17. 03. 2017


BY ARES GABÀS, Barcelona City Council

Since 2007 Barcelona has undergone a process to incorporate resilience in the agenda of the city. This was the response -as it has been the case in other cities- of a series of critical episodes that impacted the city within a very short period of time comprised between 2006 and 2007.

As a matter of fact, we can consider that cities have always had a resilient capacity; otherwise they wouldn’t have endured until today. Through history, cities have had the skills to adapt and regenerate, finding solutions to the problems challenging them, evolving to incorporate new services to address changing needs, managing to thrive and continue to be spaces of opportunity and increasingly attracting population as a global demographical trend.

In the case of Barcelona, there was a first phase, until 2008, when we suffered from recurrent problems related with heavy rains -causing flooding, that also lead to failure of key transport infrastructures being origin of serious disruptions in the mobility system- combined with drought periods threatening the guarantee of water supply, and even a structural collapse in the public space, due to the works of extension of the metro line. The response at the time was in form of sectorial actions, such as the construction of rainwater retention tanks, that significantly reduced flooding issues, or contingency plans to establish response proceedings to plausible and recurrent critical situations.

A second phase started in 2007, when a series of critical episodes causing serious systemic failures raised an awareness of vulnerability. That meant a turning point in the approach to city management and planning procedures towards a more proactive and cross-sectorial model. This materialized with the creation, in 2009, of the resilience boards for the implementation of risk reduction projects.

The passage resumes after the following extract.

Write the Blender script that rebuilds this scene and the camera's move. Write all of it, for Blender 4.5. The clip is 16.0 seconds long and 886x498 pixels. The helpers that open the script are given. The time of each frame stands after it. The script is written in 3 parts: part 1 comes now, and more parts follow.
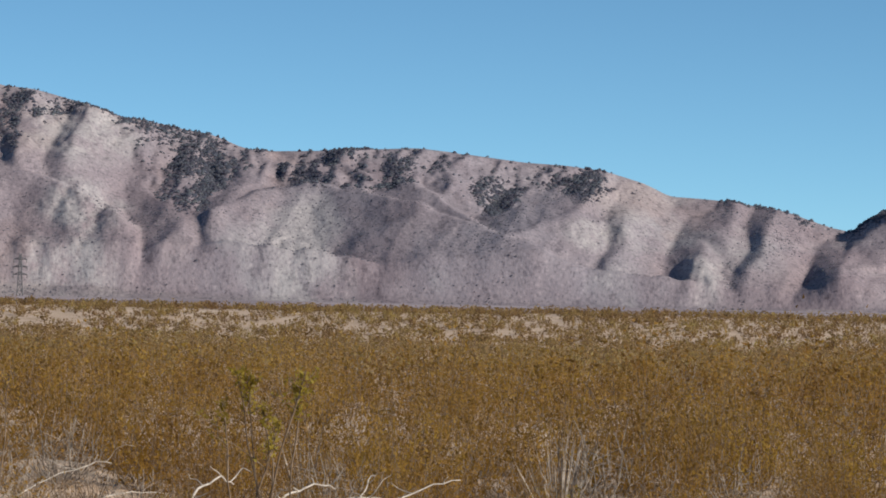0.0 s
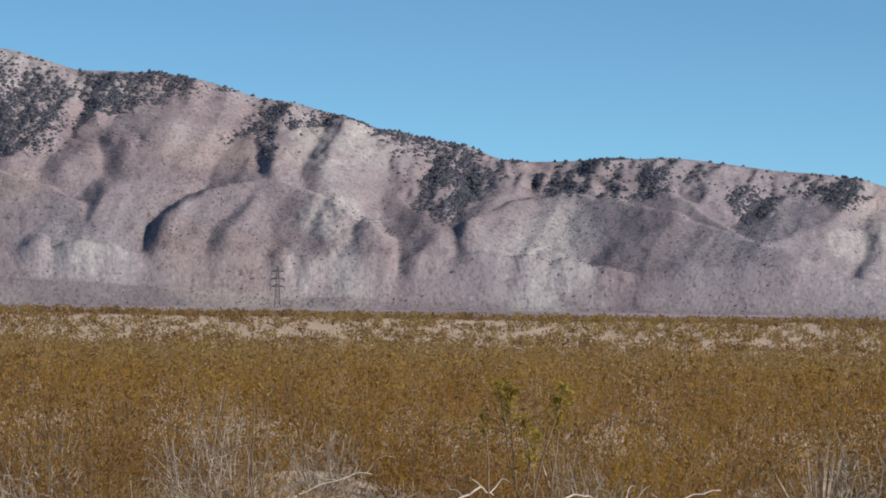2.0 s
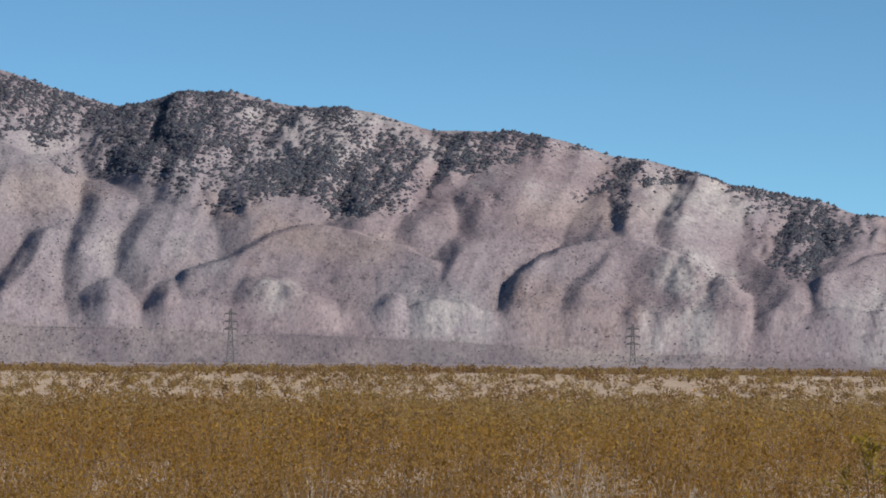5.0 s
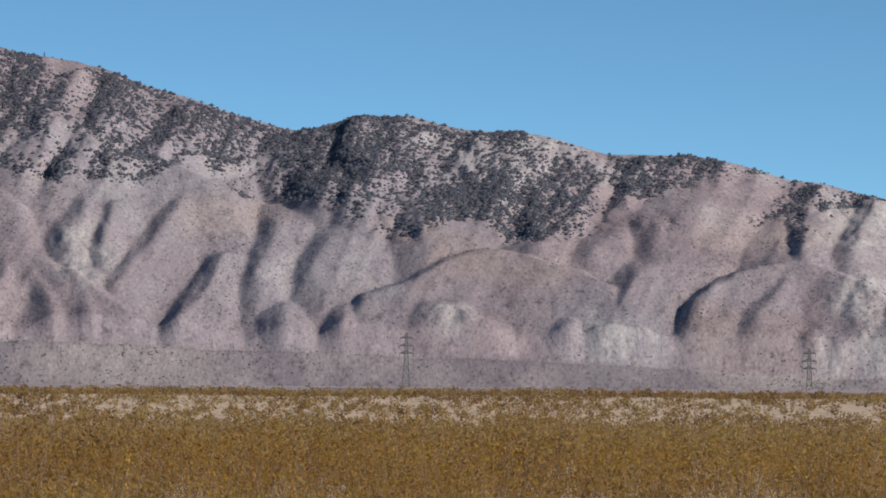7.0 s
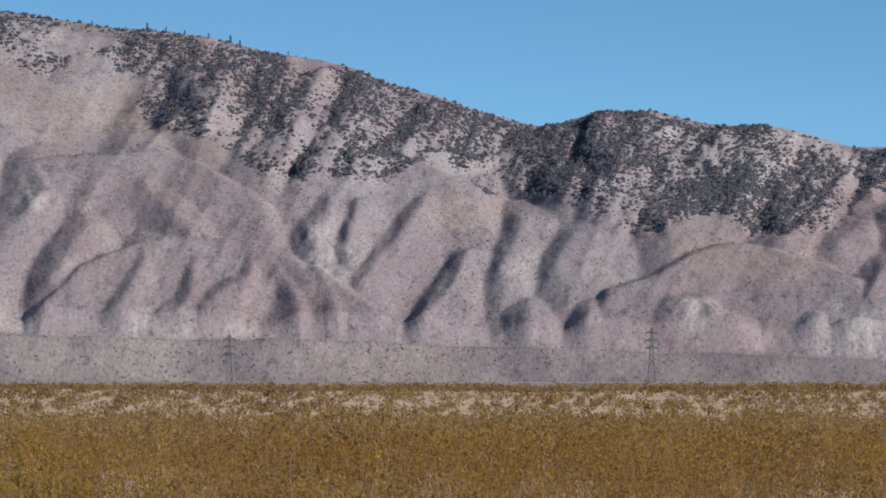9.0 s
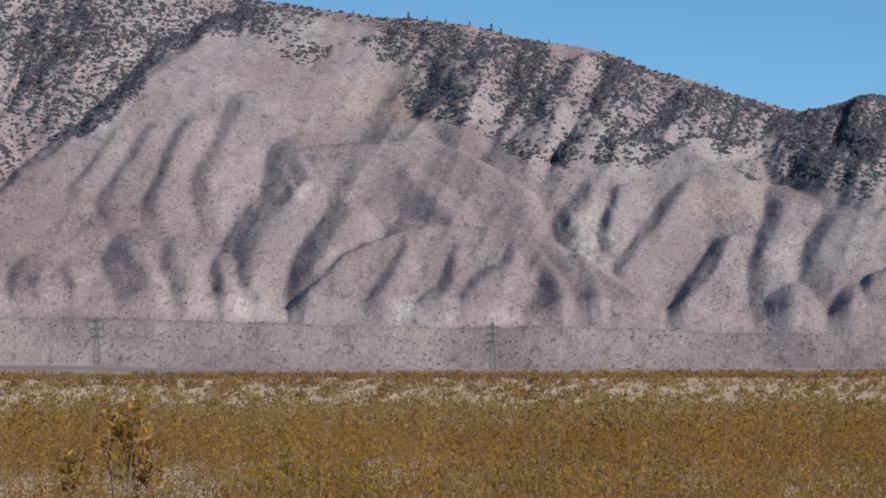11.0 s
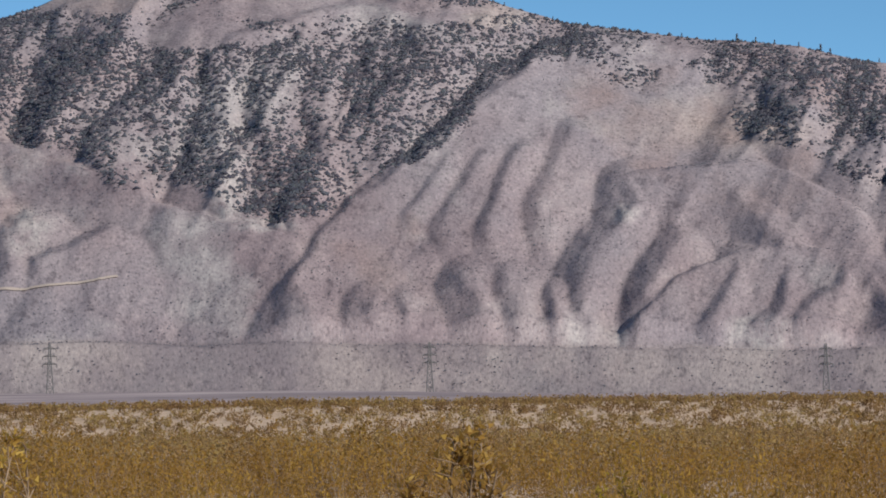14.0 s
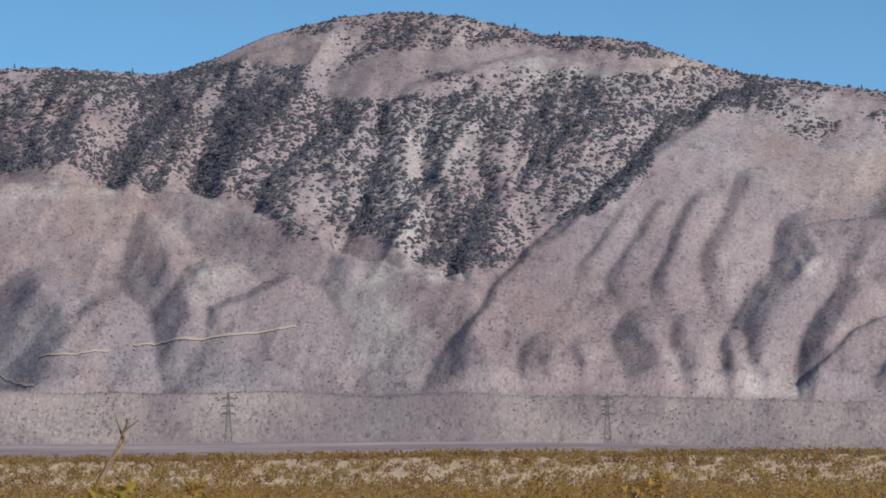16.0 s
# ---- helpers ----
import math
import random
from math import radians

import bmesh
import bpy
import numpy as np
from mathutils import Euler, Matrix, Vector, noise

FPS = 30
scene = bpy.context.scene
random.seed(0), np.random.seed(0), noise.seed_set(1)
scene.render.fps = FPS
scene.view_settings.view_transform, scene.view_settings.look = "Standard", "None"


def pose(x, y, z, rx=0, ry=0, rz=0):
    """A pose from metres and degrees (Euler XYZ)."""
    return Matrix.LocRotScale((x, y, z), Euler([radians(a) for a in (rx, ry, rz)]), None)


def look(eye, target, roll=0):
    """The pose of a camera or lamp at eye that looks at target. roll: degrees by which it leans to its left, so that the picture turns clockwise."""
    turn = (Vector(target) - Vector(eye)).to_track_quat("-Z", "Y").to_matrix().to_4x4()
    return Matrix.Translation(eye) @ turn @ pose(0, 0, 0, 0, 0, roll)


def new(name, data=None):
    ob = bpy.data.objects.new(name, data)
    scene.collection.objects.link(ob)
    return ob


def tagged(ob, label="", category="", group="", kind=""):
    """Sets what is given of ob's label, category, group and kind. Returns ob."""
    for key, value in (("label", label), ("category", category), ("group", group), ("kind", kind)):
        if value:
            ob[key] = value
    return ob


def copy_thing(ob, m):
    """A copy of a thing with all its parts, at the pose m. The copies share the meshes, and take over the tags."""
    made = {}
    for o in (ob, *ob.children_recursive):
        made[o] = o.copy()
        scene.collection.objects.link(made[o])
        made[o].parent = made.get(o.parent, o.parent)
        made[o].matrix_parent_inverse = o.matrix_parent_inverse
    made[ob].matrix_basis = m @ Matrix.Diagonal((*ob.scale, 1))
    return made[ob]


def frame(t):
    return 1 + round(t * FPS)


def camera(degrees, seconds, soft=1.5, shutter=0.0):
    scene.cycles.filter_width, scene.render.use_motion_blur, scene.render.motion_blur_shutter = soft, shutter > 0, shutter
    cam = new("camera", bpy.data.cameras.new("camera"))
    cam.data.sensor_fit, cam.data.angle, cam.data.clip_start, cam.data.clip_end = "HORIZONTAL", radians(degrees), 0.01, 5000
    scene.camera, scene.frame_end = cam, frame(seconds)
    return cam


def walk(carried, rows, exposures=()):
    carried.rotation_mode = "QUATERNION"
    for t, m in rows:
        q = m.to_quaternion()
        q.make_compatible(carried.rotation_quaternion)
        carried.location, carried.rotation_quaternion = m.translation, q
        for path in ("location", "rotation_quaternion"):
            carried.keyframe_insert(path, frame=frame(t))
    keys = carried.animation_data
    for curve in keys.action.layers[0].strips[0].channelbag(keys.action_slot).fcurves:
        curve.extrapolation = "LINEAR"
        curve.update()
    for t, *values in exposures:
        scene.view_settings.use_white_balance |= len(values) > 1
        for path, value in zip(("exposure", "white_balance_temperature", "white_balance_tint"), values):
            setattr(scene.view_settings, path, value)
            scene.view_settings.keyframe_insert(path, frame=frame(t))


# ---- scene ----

Since then, this methodology has evolved into a wider, more integrative, program that includes not only technological risks related to infrastructures and services, but also societal and environmental challenges. Parallel to this process, urban resilience has increasingly become a structural working stream in Barcelona City Council. Consequently and with the mandate of leading the city strategy and projects in this field, an Urban Resilience Department was created in 2014.

The current urban resilience model rests on three pillars corresponding to the three stages that make up the continuous improvement cycle for creating resilience: risk management, through the urban space operations centre and coordination with the other control centers in the city; risk analysis, using the information management and resilience analysis platform; and risk reduction, through the resilience boards.

In this set up, the process begins with coordinated management of any incidents or emergency situations by the different municipal centers. The second stage is implemented through information management and resilience analysis using the municipal platform, based on an open source and standards model, which brings the information and support tools together to analyze the city’s problems. The purpose of the urban resilience information and analysis platform is to provide a comprehensive overview of how the city is running by bringing together all the information considered critical or relevant from the different systems comprising it. Managing the city is a complex task due to the multiple operators involved and because, despite the obvious interdependencies between the different urban systems, they often manage their information separately. This platform opens up a new possibility of managing and sharing information with all the agencies involved and enables the joint analysis of data which, up to now, was impossible to correlate, thereby providing new information to support decision-making processes both at a strategic and operational level. Lastly, we have the resilience boards, which through the implementation projects to reduce any vulnerabilities detected, lessen the seriousness of any incidents and the likelihood of them happening again, and improve the city’s capacity to respond when faced with exceptional or emergency situations.

While work is being carried out on an operational level to implement direct action to prevent or reduce the city’s vulnerabilities, at a strategic level, Barcelona’s Resilience and Adaptation Plan, currently under development, will be the reference framework and road map for the deployment of the main lines of action and proactive resilience measures for the short, mid and long term.

For this purpose we’re working to improve the knowledge on how impacts derived from climate change are going to affect us at a local scale and identifying adaptation measures we need to implement in order to minimize their impact. RESCCUE project offers a great opportunity to deepen on this knowledge and for collaboration with cutting edge institutions that can help us develop innovative tools and models, aimed at improving the knowledge on how climate impacts affect us with a musltisistemic approach, evaluating interdependencies and possible cascading effects.